■ **SET EXERCISE**
Copy out, exactly and without additions, the lines from the one that contains "# ---- helpers" to the one that contains "keys = carried.animation_data", both ends included.

■ **DATA EXCERPT**
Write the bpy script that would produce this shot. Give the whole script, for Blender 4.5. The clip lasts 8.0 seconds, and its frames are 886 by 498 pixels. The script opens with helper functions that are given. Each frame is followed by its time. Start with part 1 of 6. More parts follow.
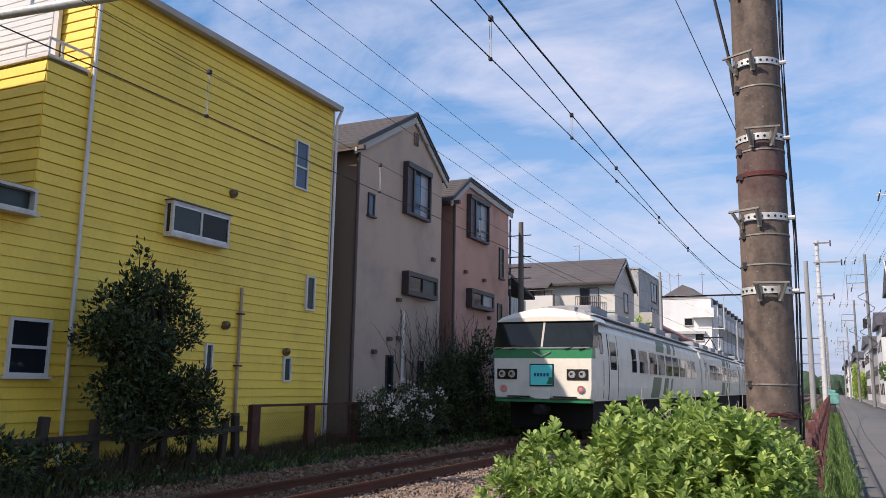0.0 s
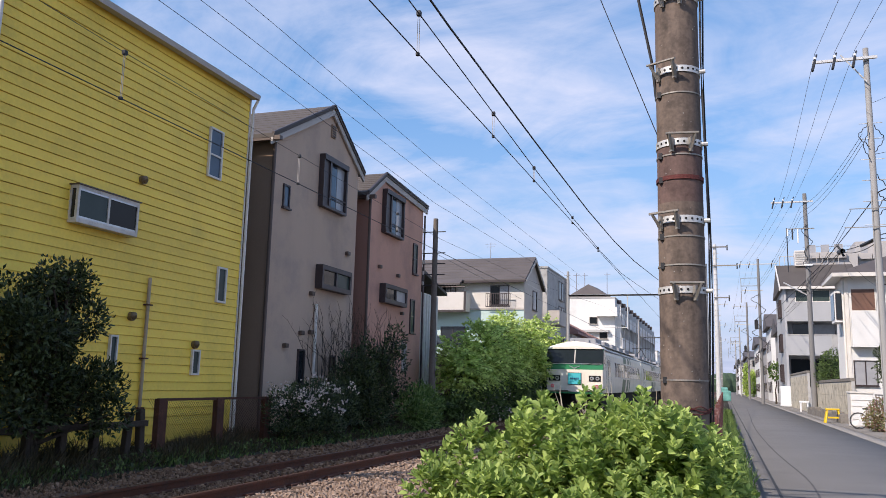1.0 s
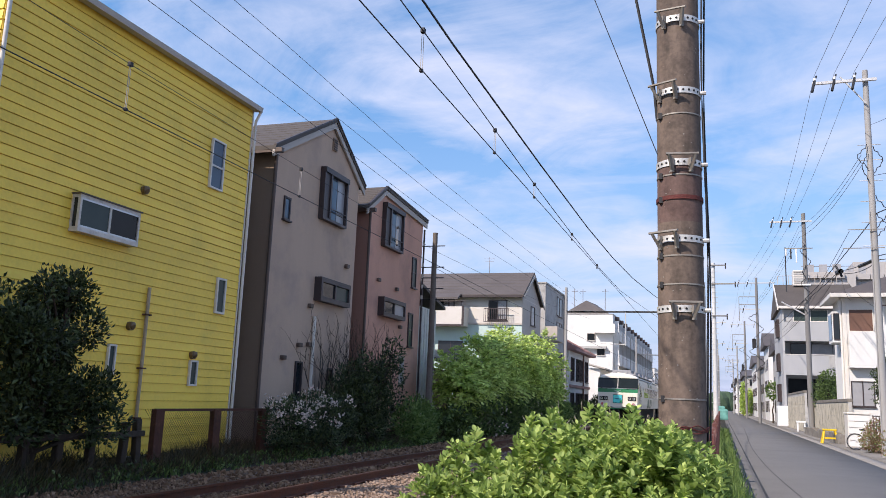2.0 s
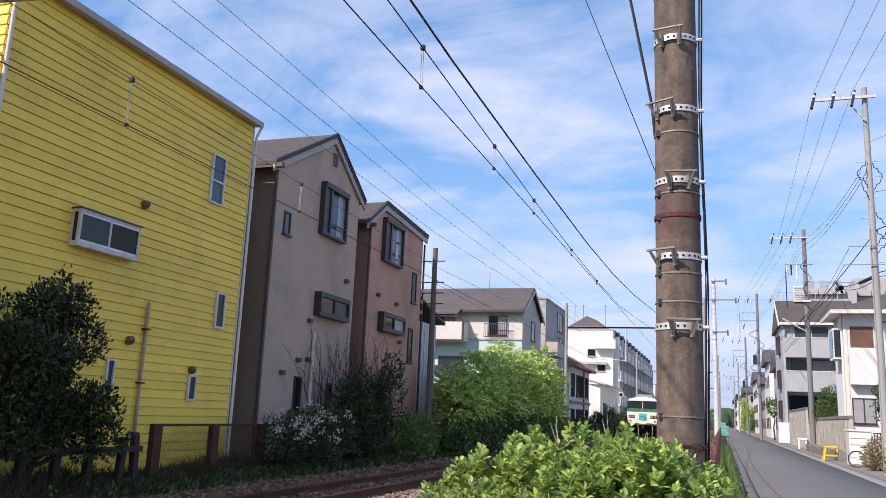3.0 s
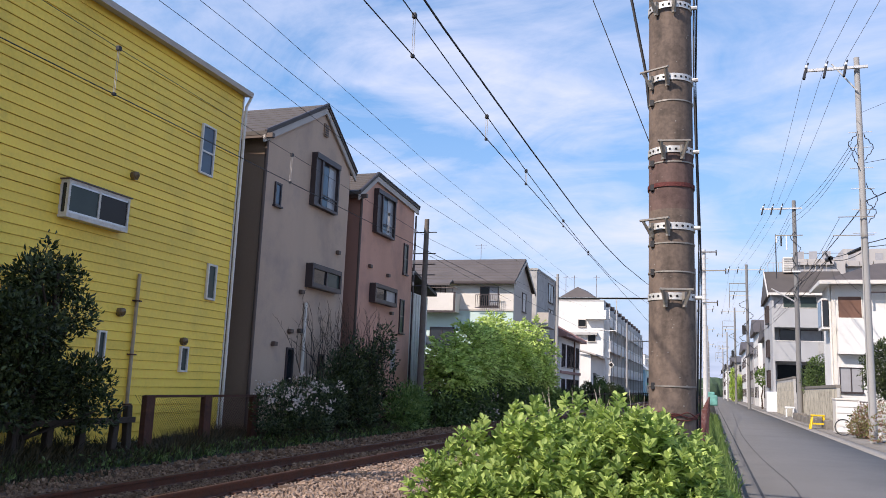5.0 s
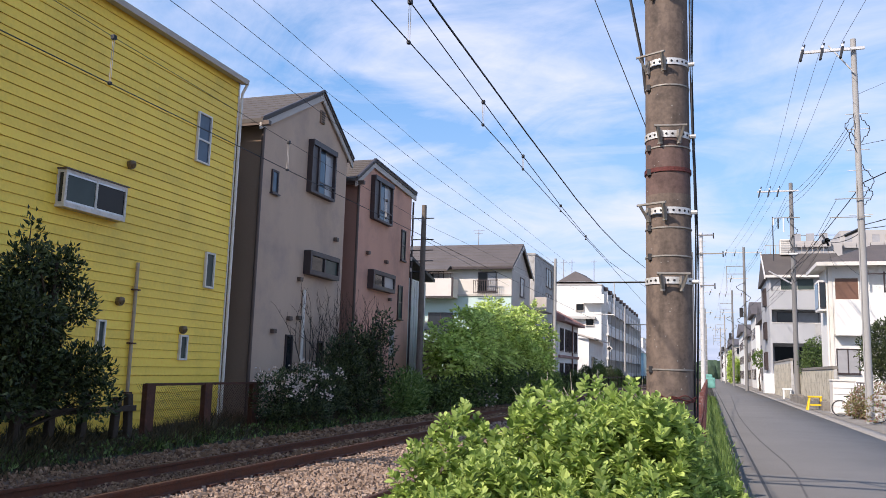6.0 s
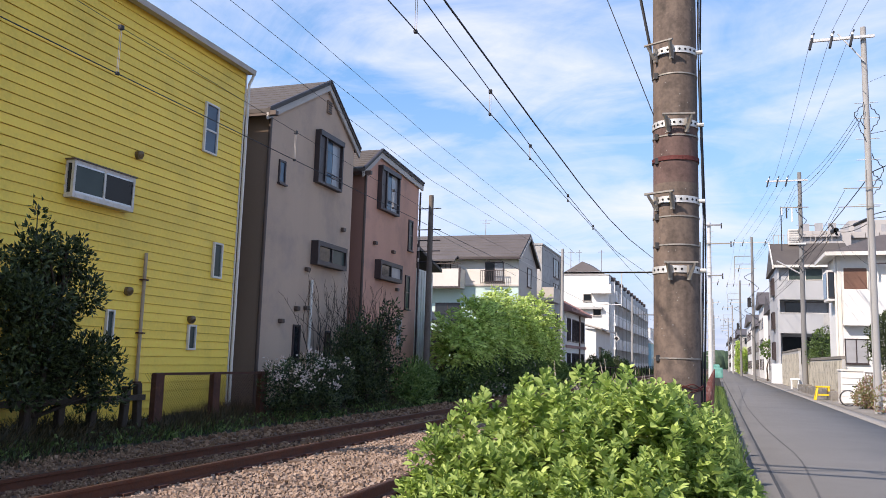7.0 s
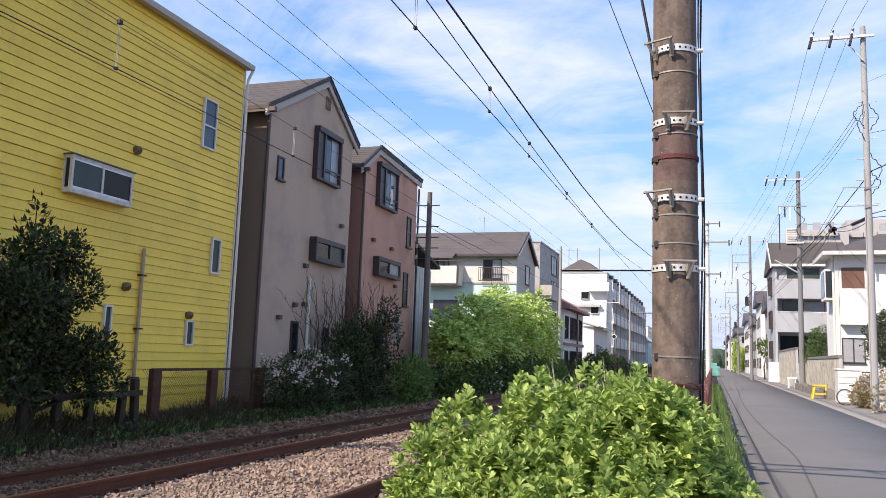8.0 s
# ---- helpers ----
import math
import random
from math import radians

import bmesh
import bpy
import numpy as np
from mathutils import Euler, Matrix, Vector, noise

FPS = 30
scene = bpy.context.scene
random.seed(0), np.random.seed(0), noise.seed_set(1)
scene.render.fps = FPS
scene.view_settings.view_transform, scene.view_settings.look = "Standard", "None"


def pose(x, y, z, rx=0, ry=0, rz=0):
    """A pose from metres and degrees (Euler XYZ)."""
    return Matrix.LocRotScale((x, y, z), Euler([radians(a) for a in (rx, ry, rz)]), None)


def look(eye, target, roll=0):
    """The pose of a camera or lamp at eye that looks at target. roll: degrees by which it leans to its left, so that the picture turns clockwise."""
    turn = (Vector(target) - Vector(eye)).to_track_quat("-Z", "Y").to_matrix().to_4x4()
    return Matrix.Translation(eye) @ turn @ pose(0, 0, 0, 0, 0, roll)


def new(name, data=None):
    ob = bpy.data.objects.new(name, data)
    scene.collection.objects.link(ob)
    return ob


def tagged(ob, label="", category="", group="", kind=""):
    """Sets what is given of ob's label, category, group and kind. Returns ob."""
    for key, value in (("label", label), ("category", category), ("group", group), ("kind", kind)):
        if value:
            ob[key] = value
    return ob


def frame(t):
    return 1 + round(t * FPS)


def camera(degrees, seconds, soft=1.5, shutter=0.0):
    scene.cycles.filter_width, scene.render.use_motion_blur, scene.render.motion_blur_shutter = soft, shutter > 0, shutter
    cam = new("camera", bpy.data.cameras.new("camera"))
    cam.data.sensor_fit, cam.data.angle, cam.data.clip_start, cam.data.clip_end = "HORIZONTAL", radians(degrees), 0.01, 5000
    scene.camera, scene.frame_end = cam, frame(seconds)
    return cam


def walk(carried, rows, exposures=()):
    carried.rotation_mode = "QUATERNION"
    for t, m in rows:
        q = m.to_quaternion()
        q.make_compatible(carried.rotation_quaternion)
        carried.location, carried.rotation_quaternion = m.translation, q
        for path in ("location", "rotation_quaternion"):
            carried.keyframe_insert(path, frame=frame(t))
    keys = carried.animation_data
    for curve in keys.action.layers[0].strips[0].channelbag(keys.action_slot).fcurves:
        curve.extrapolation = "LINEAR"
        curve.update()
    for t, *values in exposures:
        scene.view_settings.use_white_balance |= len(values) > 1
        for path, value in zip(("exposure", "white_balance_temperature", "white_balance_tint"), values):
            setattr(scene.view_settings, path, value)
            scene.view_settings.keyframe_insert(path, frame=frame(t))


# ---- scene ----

■ **CORRECT RESPONSE**
# ---- helpers ----
import math
import random
from math import radians

import bmesh
import bpy
import numpy as np
from mathutils import Euler, Matrix, Vector, noise

FPS = 30
scene = bpy.context.scene
random.seed(0), np.random.seed(0), noise.seed_set(1)
scene.render.fps = FPS
scene.view_settings.view_transform, scene.view_settings.look = "Standard", "None"


def pose(x, y, z, rx=0, ry=0, rz=0):
    """A pose from metres and degrees (Euler XYZ)."""
    return Matrix.LocRotScale((x, y, z), Euler([radians(a) for a in (rx, ry, rz)]), None)


def look(eye, target, roll=0):
    """The pose of a camera or lamp at eye that looks at target. roll: degrees by which it leans to its left, so that the picture turns clockwise."""
    turn = (Vector(target) - Vector(eye)).to_track_quat("-Z", "Y").to_matrix().to_4x4()
    return Matrix.Translation(eye) @ turn @ pose(0, 0, 0, 0, 0, roll)


def new(name, data=None):
    ob = bpy.data.objects.new(name, data)
    scene.collection.objects.link(ob)
    return ob


def tagged(ob, label="", category="", group="", kind=""):
    """Sets what is given of ob's label, category, group and kind. Returns ob."""
    for key, value in (("label", label), ("category", category), ("group", group), ("kind", kind)):
        if value:
            ob[key] = value
    return ob


def frame(t):
    return 1 + round(t * FPS)


def camera(degrees, seconds, soft=1.5, shutter=0.0):
    scene.cycles.filter_width, scene.render.use_motion_blur, scene.render.motion_blur_shutter = soft, shutter > 0, shutter
    cam = new("camera", bpy.data.cameras.new("camera"))
    cam.data.sensor_fit, cam.data.angle, cam.data.clip_start, cam.data.clip_end = "HORIZONTAL", radians(degrees), 0.01, 5000
    scene.camera, scene.frame_end = cam, frame(seconds)
    return cam


def walk(carried, rows, exposures=()):
    carried.rotation_mode = "QUATERNION"
    for t, m in rows:
        q = m.to_quaternion()
        q.make_compatible(carried.rotation_quaternion)
        carried.location, carried.rotation_quaternion = m.translation, q
        for path in ("location", "rotation_quaternion"):
            carried.keyframe_insert(path, frame=frame(t))
    keys = carried.animation_data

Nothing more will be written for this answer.